Here, the world is weighed and found capacious. But it is not made into a capacious thing. It is merely assumed to be so. Because, as via the Platonic myth, the world, in its mythical (Labradorian?) age, used to be large enough to contain the third sex: the androgyne.
The world is large enough for all the people who inhabit the world of fictional Croydon Harbour to become palpable. People of flesh and bone, laid on the page with gentle touches, but who perceive geography on a verge between the grandiose and the sublime.
“They didn’t call this place the big land for nothing. It was big in a way that people who came in either respected and followed or disdained at their peril. You could live like a king in Labrador if you knew how to be subservient to the land, and if you did not know how, you would die like a fool, and many had done.”
This is the logic that affects Treadway directly, and the other characters in oblique but not unrelated ways.

Atmosphere

I could go on forever quoting this book. Catherine Winter provides metaphors so evocative they stay with the reader for long, long time. This is, by and large, a book of atmosphere. Its weight and appeal rest in the weight and appeal of its luxuriant descriptions. In this atmosphere, the characters live as if in a warm, comfortable amniotic liquid, refusing to be born: refusing, in other words, to be part of this world, in which us, the readers, reside. 

The colourful city of St John's, the opposite of fictional Croydon Harbour,
a place Kathleen Winter knows by heart.
Source: www.stjohns.ca
Like Macondo (I just can’t help treading this bridge!), the world of Annabel is a self-sufficient world, a world that could live without our reading it.
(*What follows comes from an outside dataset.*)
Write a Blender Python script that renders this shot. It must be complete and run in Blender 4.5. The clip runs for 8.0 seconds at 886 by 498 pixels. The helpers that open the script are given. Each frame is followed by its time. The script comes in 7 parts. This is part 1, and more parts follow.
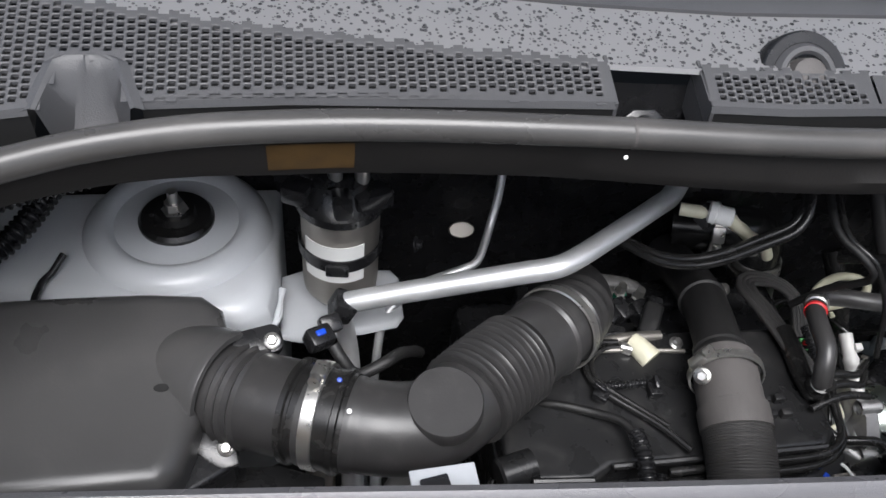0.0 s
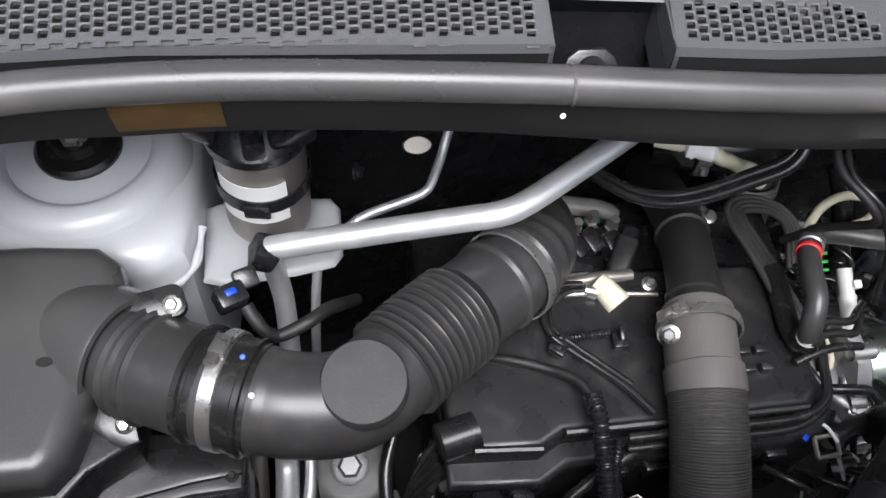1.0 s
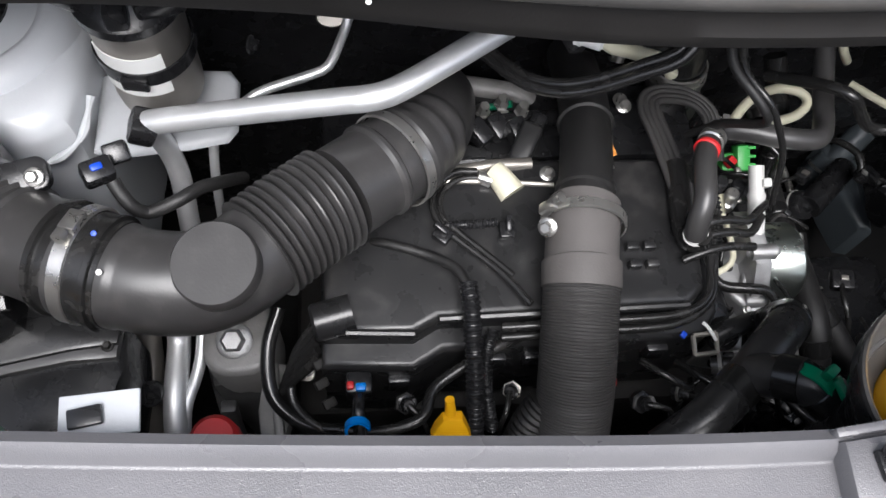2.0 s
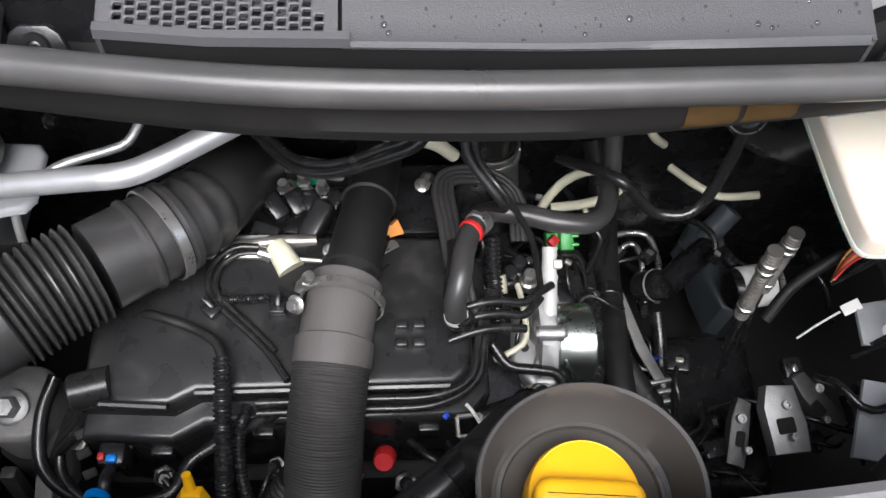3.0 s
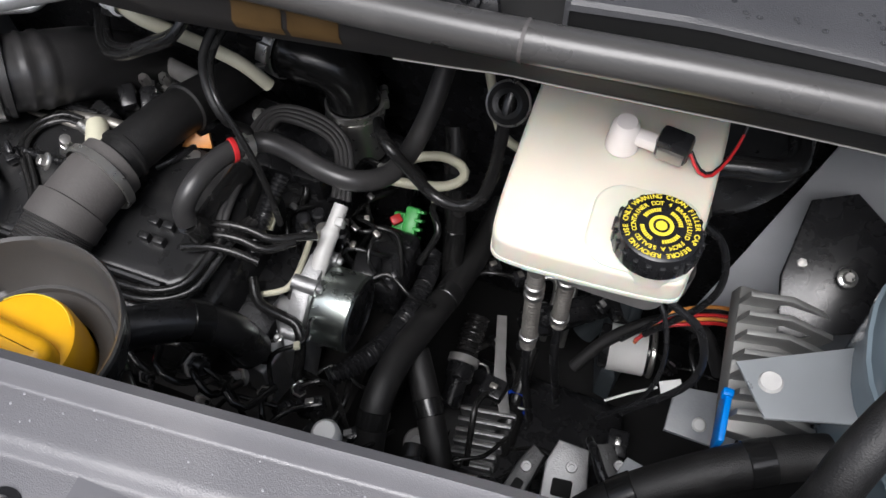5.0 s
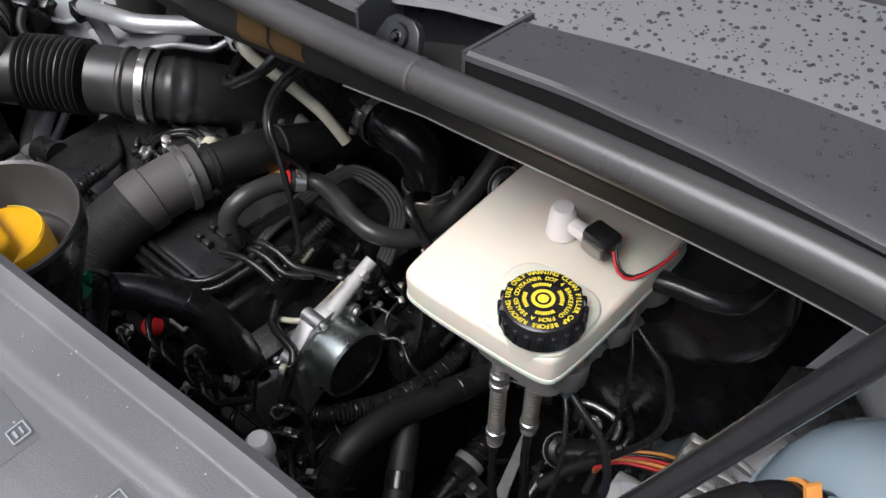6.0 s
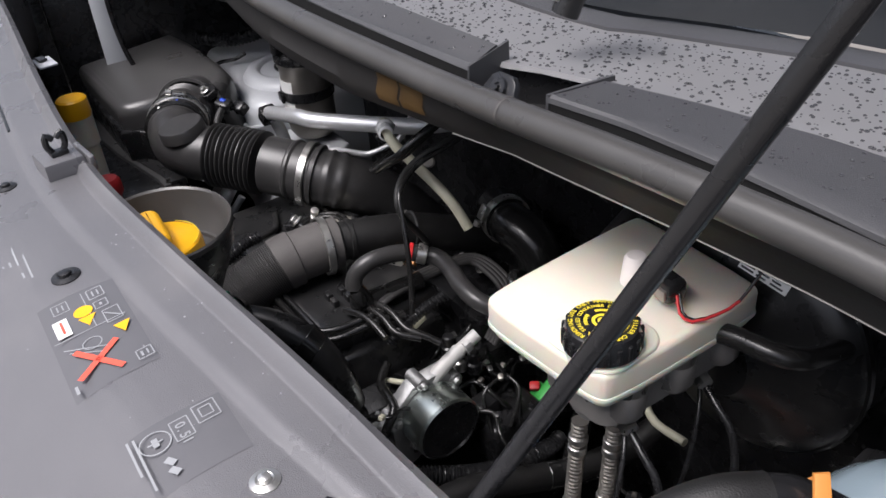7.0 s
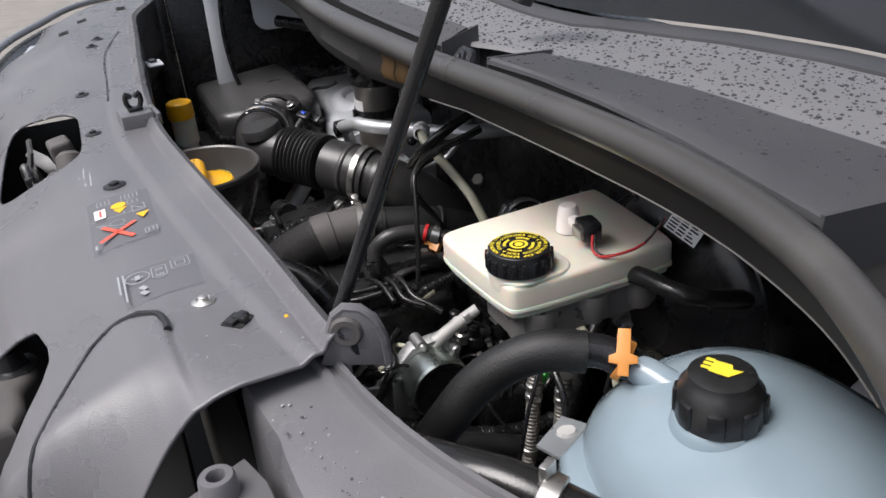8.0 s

I wouldn’t be surprised to hear someone saying that reading through this novel feels like violating the heavy secrets that make the atmosphere of the novel so dense.
But once you’ve started reading, secrets or no secrets, there’s no way you can stop, unless you find a goddamn good excuse. More importantly, this is not a book to skim through. There are surprises at every corner, beautiful things at every turn of the story. You can’t take a vacation without being burdened by the thought that you have missed a lot by not reading every sentence.

Labradorian winter
Source: www.perceptivetravel.com
This is the kind of reading after which you need a rest. Its imagery and metaphors come in such poetic avalanches, you need to remind yourself of how prosaic the real world actually is.